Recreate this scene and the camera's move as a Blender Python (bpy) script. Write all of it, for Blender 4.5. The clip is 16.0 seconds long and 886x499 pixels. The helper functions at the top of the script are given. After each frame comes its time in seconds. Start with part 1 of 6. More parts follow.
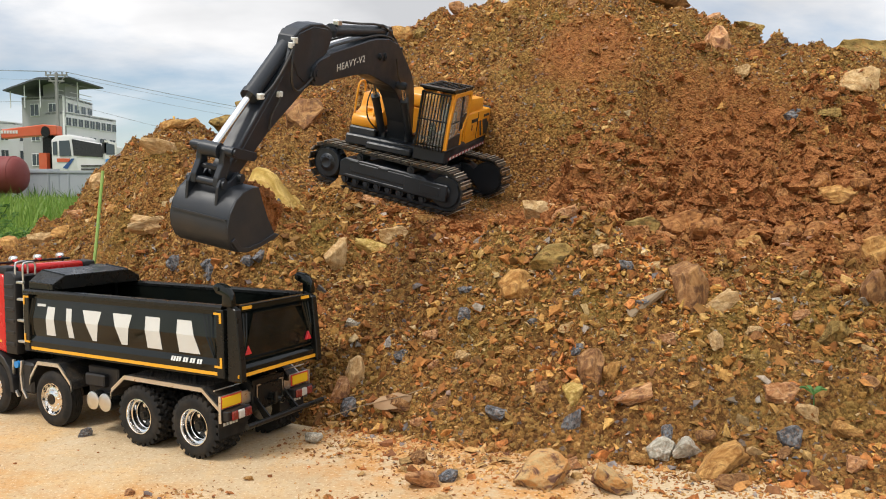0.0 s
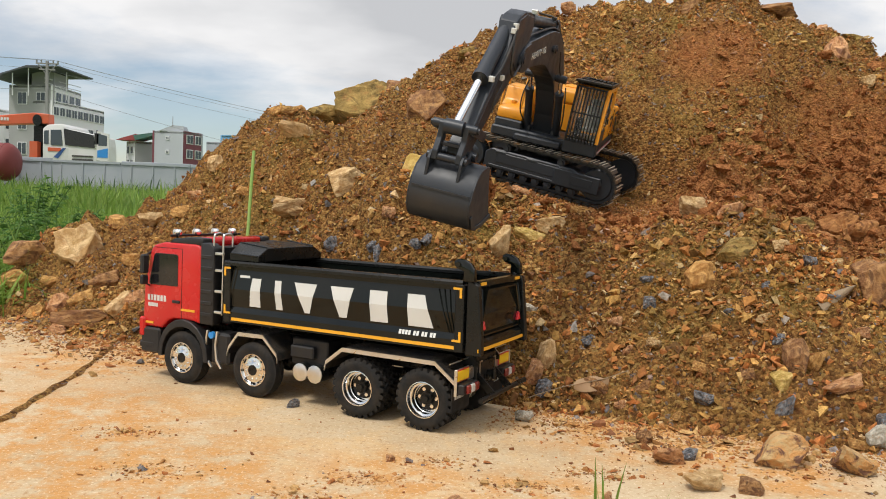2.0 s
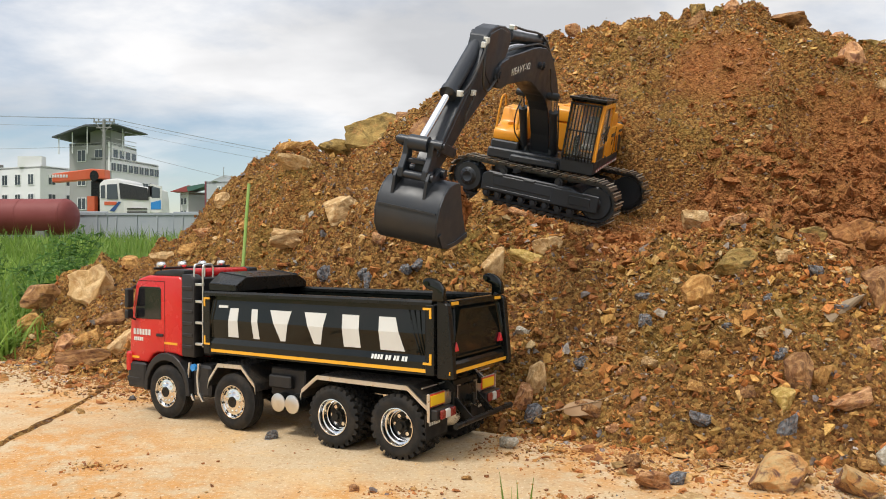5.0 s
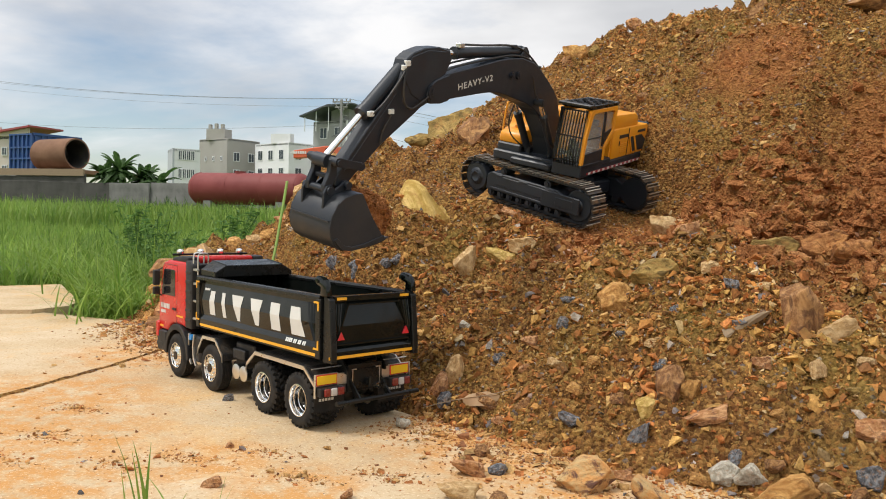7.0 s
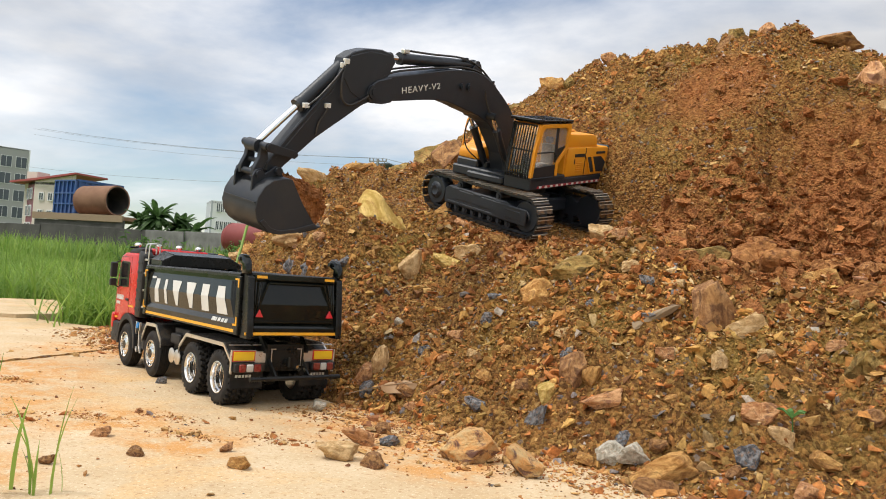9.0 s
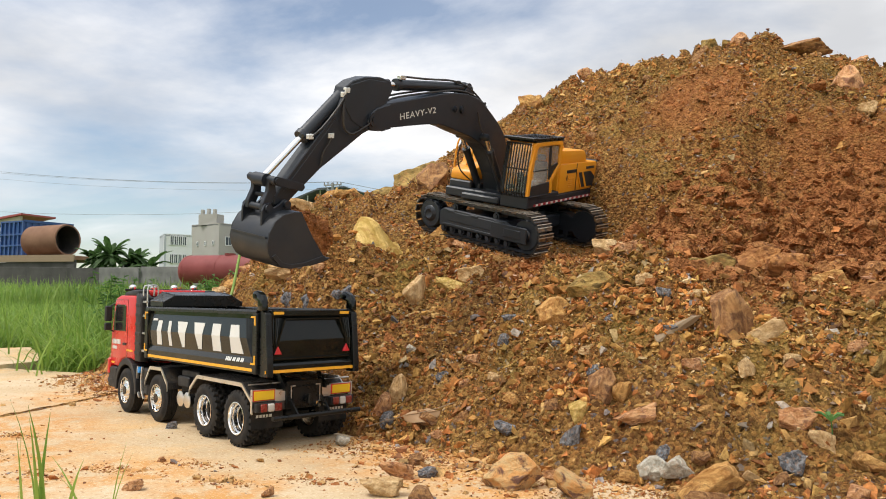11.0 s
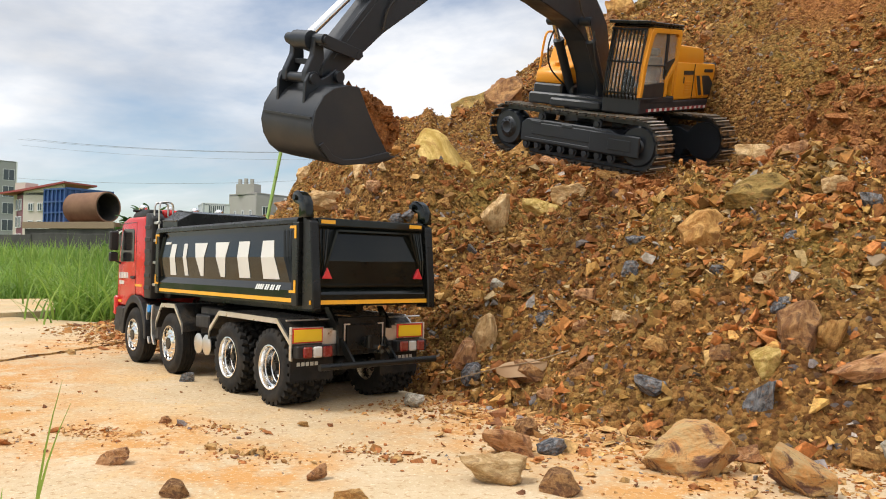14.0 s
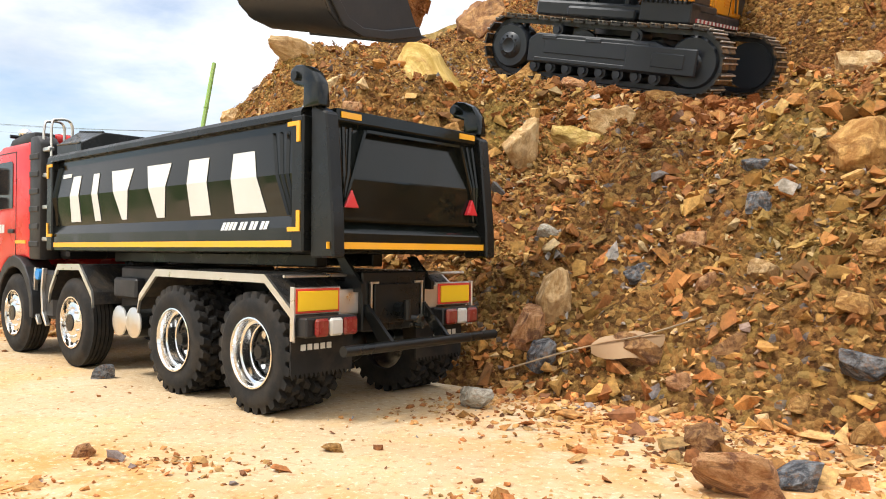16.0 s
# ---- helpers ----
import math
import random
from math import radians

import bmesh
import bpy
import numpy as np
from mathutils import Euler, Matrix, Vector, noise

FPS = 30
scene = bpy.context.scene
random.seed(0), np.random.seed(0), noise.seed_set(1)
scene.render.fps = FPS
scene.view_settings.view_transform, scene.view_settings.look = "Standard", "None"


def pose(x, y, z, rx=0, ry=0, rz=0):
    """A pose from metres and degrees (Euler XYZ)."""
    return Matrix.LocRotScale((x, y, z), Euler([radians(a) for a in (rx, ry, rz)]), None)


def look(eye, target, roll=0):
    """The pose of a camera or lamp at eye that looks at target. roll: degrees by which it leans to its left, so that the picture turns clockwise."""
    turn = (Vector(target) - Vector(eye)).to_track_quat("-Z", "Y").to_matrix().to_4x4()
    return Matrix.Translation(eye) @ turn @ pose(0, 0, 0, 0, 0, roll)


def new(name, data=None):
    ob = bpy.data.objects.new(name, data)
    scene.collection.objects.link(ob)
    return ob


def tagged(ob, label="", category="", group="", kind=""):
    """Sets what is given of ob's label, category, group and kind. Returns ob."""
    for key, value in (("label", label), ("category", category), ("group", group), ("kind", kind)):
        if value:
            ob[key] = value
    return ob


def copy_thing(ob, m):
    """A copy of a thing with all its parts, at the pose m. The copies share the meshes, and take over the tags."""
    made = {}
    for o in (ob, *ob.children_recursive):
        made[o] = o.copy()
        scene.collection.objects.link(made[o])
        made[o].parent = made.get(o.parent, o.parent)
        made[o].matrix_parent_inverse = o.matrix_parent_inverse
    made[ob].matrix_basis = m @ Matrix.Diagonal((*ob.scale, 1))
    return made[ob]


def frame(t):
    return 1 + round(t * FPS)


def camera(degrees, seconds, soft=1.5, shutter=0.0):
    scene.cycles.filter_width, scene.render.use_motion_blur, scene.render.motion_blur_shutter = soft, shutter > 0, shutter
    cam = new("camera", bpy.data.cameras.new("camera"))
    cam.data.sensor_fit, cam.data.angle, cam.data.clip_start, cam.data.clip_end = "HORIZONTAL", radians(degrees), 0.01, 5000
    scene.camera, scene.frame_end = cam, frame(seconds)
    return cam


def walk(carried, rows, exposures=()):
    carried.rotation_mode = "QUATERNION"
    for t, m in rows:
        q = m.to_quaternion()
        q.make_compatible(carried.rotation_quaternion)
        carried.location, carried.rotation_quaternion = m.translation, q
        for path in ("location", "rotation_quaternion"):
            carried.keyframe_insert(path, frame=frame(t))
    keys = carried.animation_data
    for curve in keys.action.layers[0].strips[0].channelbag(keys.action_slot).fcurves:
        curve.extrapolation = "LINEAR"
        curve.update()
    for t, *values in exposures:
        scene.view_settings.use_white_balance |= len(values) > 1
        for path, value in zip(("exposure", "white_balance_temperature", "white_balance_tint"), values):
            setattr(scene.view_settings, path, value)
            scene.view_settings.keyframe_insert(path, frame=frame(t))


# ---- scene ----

_____

Work to complete: Transcribe the full listing above exactly, with the images removed.

Answer for the task:
Recreate this scene and the camera's move as a Blender Python (bpy) script. Write all of it, for Blender 4.5. The clip is 16.0 seconds long and 886x499 pixels. The helper functions at the top of the script are given. After each frame comes its time in seconds. Start with part 1 of 6. More parts follow.
0.0 s
2.0 s
5.0 s
7.0 s
9.0 s
11.0 s
14.0 s
16.0 s
# ---- helpers ----
import math
import random
from math import radians

import bmesh
import bpy
import numpy as np
from mathutils import Euler, Matrix, Vector, noise

FPS = 30
scene = bpy.context.scene
random.seed(0), np.random.seed(0), noise.seed_set(1)
scene.render.fps = FPS
scene.view_settings.view_transform, scene.view_settings.look = "Standard", "None"


def pose(x, y, z, rx=0, ry=0, rz=0):
    """A pose from metres and degrees (Euler XYZ)."""
    return Matrix.LocRotScale((x, y, z), Euler([radians(a) for a in (rx, ry, rz)]), None)


def look(eye, target, roll=0):
    """The pose of a camera or lamp at eye that looks at target. roll: degrees by which it leans to its left, so that the picture turns clockwise."""
    turn = (Vector(target) - Vector(eye)).to_track_quat("-Z", "Y").to_matrix().to_4x4()
    return Matrix.Translation(eye) @ turn @ pose(0, 0, 0, 0, 0, roll)


def new(name, data=None):
    ob = bpy.data.objects.new(name, data)
    scene.collection.objects.link(ob)
    return ob


def tagged(ob, label="", category="", group="", kind=""):
    """Sets what is given of ob's label, category, group and kind. Returns ob."""
    for key, value in (("label", label), ("category", category), ("group", group), ("kind", kind)):
        if value:
            ob[key] = value
    return ob


def copy_thing(ob, m):
    """A copy of a thing with all its parts, at the pose m. The copies share the meshes, and take over the tags."""
    made = {}
    for o in (ob, *ob.children_recursive):
        made[o] = o.copy()
        scene.collection.objects.link(made[o])
        made[o].parent = made.get(o.parent, o.parent)
        made[o].matrix_parent_inverse = o.matrix_parent_inverse
    made[ob].matrix_basis = m @ Matrix.Diagonal((*ob.scale, 1))
    return made[ob]


def frame(t):
    return 1 + round(t * FPS)


def camera(degrees, seconds, soft=1.5, shutter=0.0):
    scene.cycles.filter_width, scene.render.use_motion_blur, scene.render.motion_blur_shutter = soft, shutter > 0, shutter
    cam = new("camera", bpy.data.cameras.new("camera"))
    cam.data.sensor_fit, cam.data.angle, cam.data.clip_start, cam.data.clip_end = "HORIZONTAL", radians(degrees), 0.01, 5000
    scene.camera, scene.frame_end = cam, frame(seconds)
    return cam


def walk(carried, rows, exposures=()):
    carried.rotation_mode = "QUATERNION"
    for t, m in rows:
        q = m.to_quaternion()
        q.make_compatible(carried.rotation_quaternion)
        carried.location, carried.rotation_quaternion = m.translation, q
        for path in ("location", "rotation_quaternion"):
            carried.keyframe_insert(path, frame=frame(t))
    keys = carried.animation_data
    for curve in keys.action.layers[0].strips[0].channelbag(keys.action_slot).fcurves:
        curve.extrapolation = "LINEAR"
        curve.update()
    for t, *values in exposures:
        scene.view_settings.use_white_balance |= len(values) > 1
        for path, value in zip(("exposure", "white_balance_temperature", "white_balance_tint"), values):
            setattr(scene.view_settings, path, value)
            scene.view_settings.keyframe_insert(path, frame=frame(t))


# ---- scene ----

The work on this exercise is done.